Following the release of Ann and Mitt Romney’s tax returns, the news media and political commentators of all stripes have – to paraphrase Arlo Guthrie – detected, neglected, selected, rejected, and inspected those returns for a variety of commercial and political purposes. As expected, the return shows substantial income, largely from passive investments.
One of the most interesting aspects of the Romneys’ returns – from a tax practitioner’s perspective – is the geographic location of a significant portion of their investments. As MSNBC reported:
His 2010 return shows a number of foreign investments, including funds in Ireland, Switzerland, Germany and Luxembourg. Most of Romney’s vast fortune is held in a blind trust that he doesn’t control. A portion is held in a retirement account.
Romney’s advisers acknowledged Tuesday that Romney and his wife, Ann, had a bank account in Switzerland as part of her trust. The account was worth $3 million and was held in the United Bank of Switzerland, said R. Bradford Malt, a Boston lawyer who makes investments for the Romneys and oversees their blind trust, which was set up to avoid any conflicts of interest in investments during his run for the presidency.
For tax practitioners, this excerpt poses the natural question: have the Romneys filed foreign bank account reports (“FBARs”), which have been the subject of much media attention in recent weeks? The answer might not be as straightforward as it would initially seem.
As the article noted, some of the Romneys’ assets are held in a “blind trust,” which is a trust set up so that its beneficiaries (in this case, Mitt and Ann Romney) have no knowledge of or control over its investments. Politicians often use such blind trusts to avoid accusations that they are using a public office to affect the value of their private investments – the sort of conflict of interest referenced in the article.
Nevertheless, the Romneys have some general knowledge about their investments. Schedule B of the 2010 return itself discloses that the Romneys have a bank account in Switzerland for which FBARs presumably have been filed.
However, they also own interests in “passive foreign investment companies” (“PFICs”) in Germany, Switzerland, Ireland, Luxembourg, and the Cayman Islands for which FBAR filings may have been required, but which are not listed on Schedule B. In Notice 2009-62, Treasury invited comments about whether a PFIC interest should be subject to FBAR reporting; yet, in subsequent guidance and regulations, Treasury declined to address the issue. Nevertheless, in the Frequently Asked Questions and Answers regarding the Offshore Voluntary Disclosure Initiative, the IRS has clearly contemplated that taxpayers with previously undisclosed PFIC interests should come forward under the Initiative, suggesting that it believes FBARs should have been filed for such interests.

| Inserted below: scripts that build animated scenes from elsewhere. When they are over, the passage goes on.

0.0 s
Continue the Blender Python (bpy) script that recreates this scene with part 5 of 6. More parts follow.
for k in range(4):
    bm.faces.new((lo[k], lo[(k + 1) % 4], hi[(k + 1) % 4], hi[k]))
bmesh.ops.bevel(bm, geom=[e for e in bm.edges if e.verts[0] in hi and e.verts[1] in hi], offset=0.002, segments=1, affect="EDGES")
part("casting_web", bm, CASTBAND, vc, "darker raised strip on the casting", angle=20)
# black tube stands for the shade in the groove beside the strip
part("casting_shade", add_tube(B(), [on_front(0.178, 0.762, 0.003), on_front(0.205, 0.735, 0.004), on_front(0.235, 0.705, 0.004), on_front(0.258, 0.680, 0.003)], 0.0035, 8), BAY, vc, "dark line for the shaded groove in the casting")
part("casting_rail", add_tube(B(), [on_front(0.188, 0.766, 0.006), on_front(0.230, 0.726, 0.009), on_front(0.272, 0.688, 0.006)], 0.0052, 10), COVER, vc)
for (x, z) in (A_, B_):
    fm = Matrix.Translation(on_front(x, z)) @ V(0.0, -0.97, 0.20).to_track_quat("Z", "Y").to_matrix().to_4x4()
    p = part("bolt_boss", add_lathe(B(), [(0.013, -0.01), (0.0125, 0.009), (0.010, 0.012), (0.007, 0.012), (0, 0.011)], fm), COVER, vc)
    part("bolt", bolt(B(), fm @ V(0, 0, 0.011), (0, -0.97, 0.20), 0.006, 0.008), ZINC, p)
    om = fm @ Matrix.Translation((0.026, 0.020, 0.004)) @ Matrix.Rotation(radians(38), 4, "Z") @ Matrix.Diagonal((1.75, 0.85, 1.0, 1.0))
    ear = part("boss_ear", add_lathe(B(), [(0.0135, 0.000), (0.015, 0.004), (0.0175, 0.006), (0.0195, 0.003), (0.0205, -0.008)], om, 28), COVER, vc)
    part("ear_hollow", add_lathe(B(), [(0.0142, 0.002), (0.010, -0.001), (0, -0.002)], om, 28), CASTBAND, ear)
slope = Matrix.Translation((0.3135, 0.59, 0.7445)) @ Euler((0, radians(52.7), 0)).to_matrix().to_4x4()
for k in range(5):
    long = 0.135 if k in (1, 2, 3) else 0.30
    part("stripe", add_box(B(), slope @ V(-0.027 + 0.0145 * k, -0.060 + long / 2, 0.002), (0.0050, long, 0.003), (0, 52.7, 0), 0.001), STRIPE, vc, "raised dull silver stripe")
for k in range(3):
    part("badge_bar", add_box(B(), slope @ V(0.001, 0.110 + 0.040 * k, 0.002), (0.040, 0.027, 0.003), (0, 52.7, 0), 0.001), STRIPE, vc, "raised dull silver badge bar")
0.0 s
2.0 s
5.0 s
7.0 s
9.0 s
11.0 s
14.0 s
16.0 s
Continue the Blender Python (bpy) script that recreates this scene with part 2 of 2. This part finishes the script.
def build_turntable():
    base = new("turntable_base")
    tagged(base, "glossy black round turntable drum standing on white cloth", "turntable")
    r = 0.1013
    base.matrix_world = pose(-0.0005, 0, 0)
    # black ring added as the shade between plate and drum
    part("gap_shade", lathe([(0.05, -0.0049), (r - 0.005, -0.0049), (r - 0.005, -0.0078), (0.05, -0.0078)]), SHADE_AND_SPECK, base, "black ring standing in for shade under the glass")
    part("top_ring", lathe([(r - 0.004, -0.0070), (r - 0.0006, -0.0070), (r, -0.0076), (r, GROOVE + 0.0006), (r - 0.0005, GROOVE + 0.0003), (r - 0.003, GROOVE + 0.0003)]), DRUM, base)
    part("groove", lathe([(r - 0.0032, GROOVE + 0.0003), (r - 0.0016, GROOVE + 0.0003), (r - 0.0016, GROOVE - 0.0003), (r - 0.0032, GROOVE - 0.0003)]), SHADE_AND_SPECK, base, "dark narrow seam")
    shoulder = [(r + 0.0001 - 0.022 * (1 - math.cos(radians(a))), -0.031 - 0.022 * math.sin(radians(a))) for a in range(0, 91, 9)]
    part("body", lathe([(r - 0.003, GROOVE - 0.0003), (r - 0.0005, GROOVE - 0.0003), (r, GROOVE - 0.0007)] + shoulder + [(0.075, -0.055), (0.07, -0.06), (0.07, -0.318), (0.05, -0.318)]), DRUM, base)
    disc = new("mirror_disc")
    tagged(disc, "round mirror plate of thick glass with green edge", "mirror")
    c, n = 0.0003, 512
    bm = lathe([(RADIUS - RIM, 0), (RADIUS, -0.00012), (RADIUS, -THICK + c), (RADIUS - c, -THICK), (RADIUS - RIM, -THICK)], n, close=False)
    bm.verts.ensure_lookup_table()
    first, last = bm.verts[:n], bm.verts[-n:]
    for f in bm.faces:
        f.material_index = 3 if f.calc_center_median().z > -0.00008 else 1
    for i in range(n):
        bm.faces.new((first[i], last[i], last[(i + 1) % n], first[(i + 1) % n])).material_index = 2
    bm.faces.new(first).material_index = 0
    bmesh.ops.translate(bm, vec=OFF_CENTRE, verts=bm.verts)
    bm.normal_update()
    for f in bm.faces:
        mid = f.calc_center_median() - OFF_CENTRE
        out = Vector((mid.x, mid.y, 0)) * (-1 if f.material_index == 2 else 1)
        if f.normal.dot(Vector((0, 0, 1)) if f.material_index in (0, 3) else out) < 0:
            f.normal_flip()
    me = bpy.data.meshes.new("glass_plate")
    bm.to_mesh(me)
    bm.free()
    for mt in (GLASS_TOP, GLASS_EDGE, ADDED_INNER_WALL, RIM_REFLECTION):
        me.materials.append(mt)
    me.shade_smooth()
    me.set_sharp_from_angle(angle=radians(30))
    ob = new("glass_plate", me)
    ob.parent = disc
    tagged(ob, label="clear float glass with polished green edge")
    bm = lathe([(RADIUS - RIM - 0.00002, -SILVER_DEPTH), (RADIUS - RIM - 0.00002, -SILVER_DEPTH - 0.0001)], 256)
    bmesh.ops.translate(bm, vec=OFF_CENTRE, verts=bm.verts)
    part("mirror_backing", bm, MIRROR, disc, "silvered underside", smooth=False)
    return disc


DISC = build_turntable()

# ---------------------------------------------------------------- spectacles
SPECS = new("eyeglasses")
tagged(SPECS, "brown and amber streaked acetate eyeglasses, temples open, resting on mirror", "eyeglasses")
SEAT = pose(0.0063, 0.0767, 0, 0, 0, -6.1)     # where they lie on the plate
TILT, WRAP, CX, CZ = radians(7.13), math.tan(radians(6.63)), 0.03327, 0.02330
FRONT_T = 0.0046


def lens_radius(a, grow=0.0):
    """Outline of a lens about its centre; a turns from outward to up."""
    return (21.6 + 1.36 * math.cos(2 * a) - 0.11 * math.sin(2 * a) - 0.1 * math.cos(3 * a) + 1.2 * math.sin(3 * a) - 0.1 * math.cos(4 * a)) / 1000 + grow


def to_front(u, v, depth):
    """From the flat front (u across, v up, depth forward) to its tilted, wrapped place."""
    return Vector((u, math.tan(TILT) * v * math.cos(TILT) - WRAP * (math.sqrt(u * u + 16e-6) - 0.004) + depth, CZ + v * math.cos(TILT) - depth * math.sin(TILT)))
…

(Although an investment’s tax status as a PFIC does not itself trigger an FBAR filing requirement, a PFIC may be an “account in which the assets are held in a commingled fund” and for which an FBAR must be filed. See Notice 2009-62.)
It is not certain that the Romneys were required to report their foreign investments on FBARs. Nevertheless, if the IRS concludes that FBAR filings were required, yet the Romneys failed to do so, the penalties that could be asserted against them would be significant. If the failure were considered “willful,” the penalty could be the greater of $100,000 or 50 percent of the account value at the time of each failure. In that case, the amount of money the Romneys pay to the government could increase dramatically.